- Dataset records -
--- --- ---
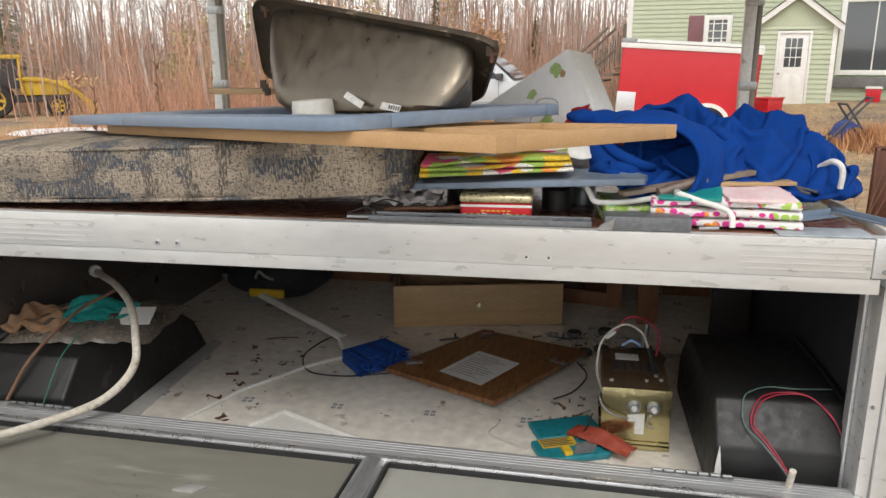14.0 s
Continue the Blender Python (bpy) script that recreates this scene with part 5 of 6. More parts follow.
--- --- ---
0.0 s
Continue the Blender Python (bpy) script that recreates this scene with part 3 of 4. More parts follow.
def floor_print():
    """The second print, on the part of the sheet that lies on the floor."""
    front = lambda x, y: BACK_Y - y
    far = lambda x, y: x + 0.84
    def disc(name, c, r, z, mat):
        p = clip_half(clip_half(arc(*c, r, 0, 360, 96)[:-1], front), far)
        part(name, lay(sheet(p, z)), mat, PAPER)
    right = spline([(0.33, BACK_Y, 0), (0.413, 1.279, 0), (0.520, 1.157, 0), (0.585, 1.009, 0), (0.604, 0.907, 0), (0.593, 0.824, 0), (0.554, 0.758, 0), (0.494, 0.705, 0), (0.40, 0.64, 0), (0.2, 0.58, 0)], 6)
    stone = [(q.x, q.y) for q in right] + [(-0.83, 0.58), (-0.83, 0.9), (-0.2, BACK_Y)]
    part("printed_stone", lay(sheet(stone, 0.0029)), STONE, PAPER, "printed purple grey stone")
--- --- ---
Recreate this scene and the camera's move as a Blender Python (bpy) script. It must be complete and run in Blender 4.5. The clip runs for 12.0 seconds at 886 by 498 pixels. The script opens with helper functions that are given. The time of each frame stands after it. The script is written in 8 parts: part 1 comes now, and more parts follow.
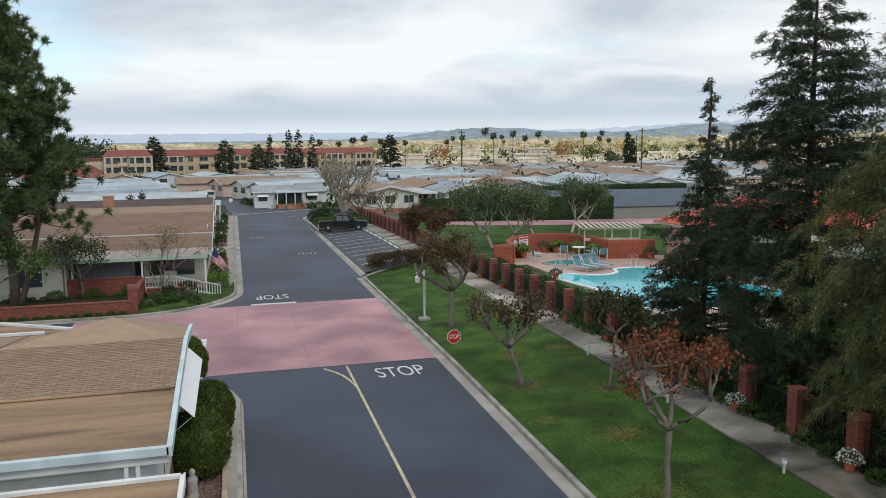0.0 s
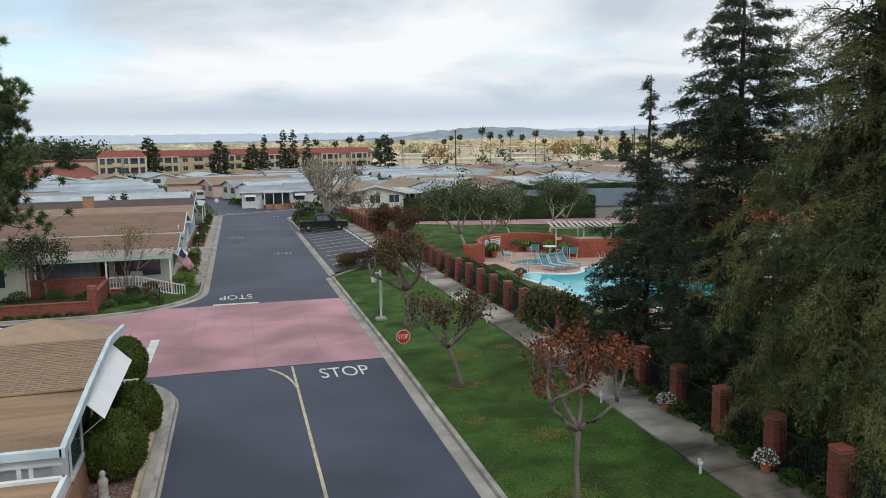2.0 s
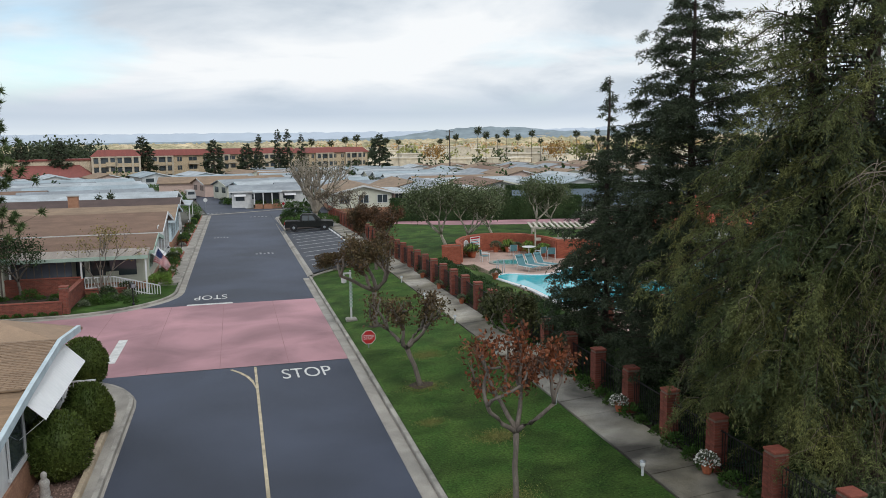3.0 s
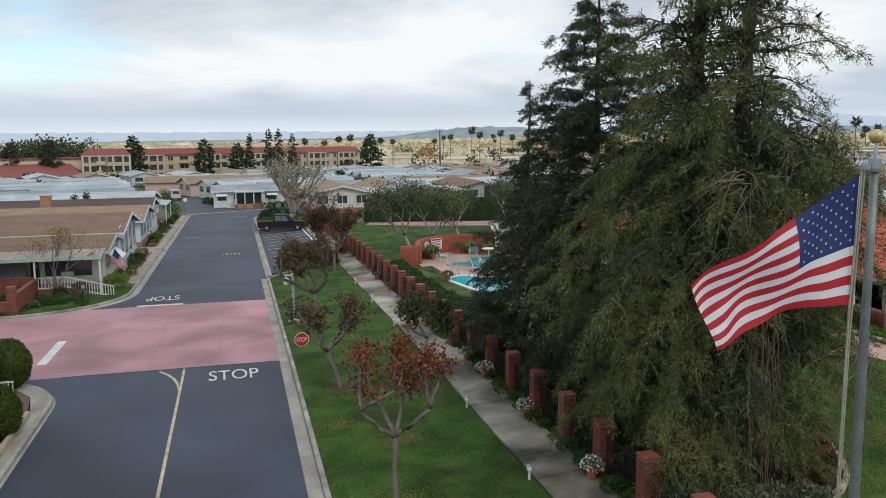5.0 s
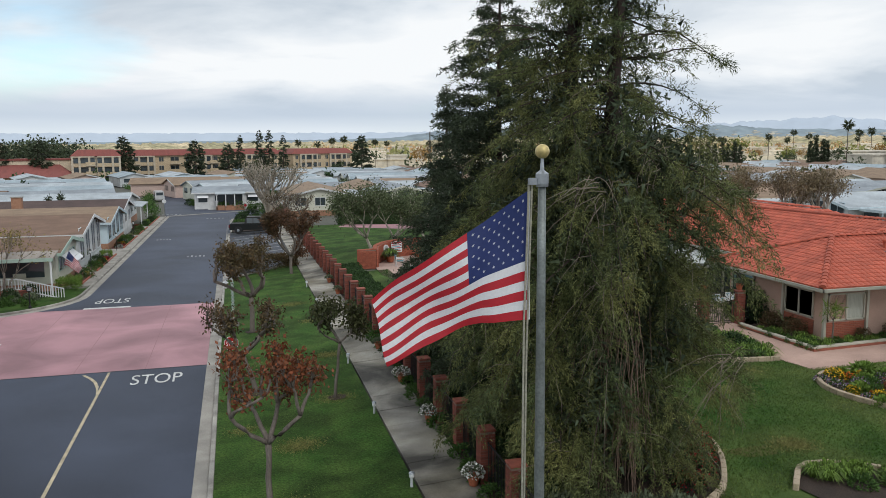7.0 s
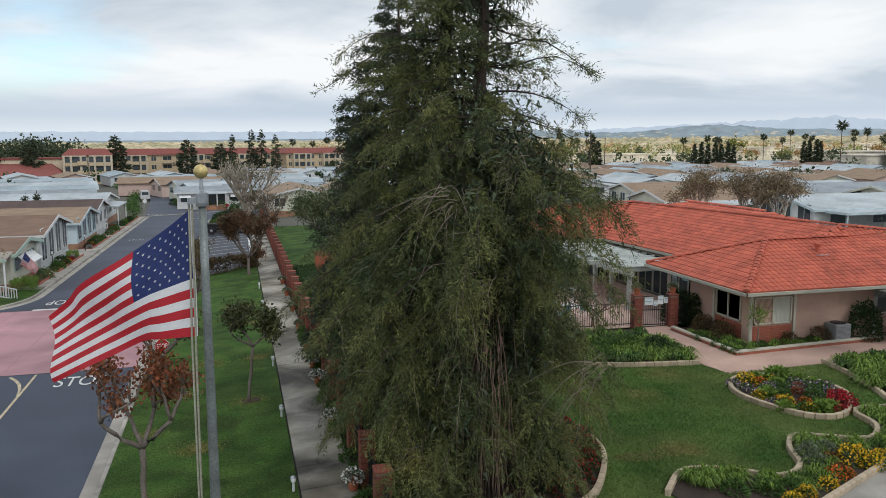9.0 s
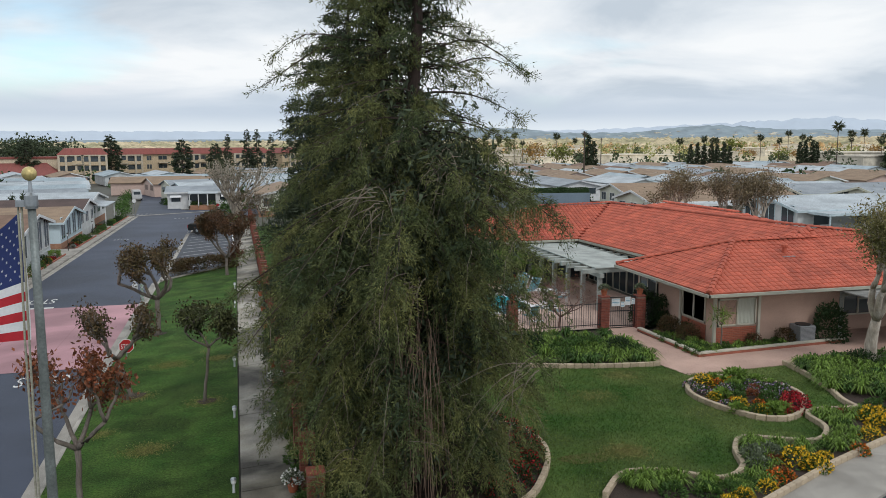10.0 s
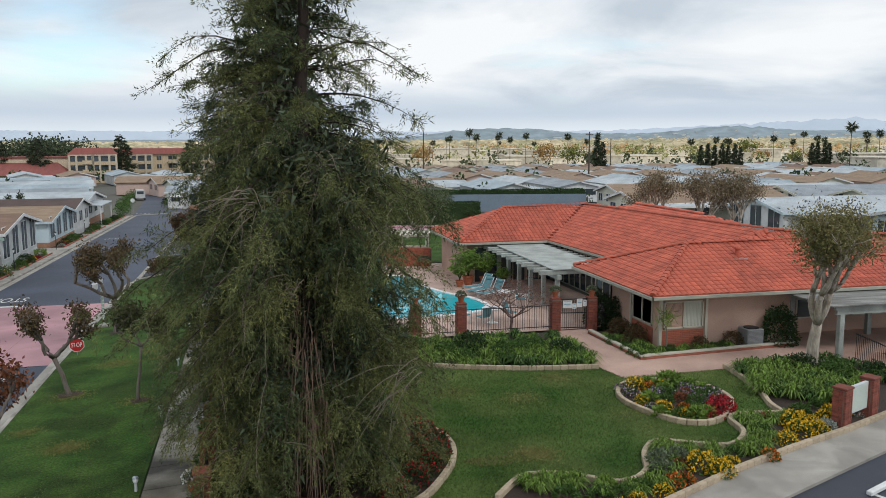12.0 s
--- --- ---
- Given instruction -
Scan the listing above and copy all lines containing the word "Continue".

- Written response -
Continue the Blender Python (bpy) script that recreates this scene with part 5 of 6. More parts follow.
Continue the Blender Python (bpy) script that recreates this scene with part 3 of 4. More parts follow.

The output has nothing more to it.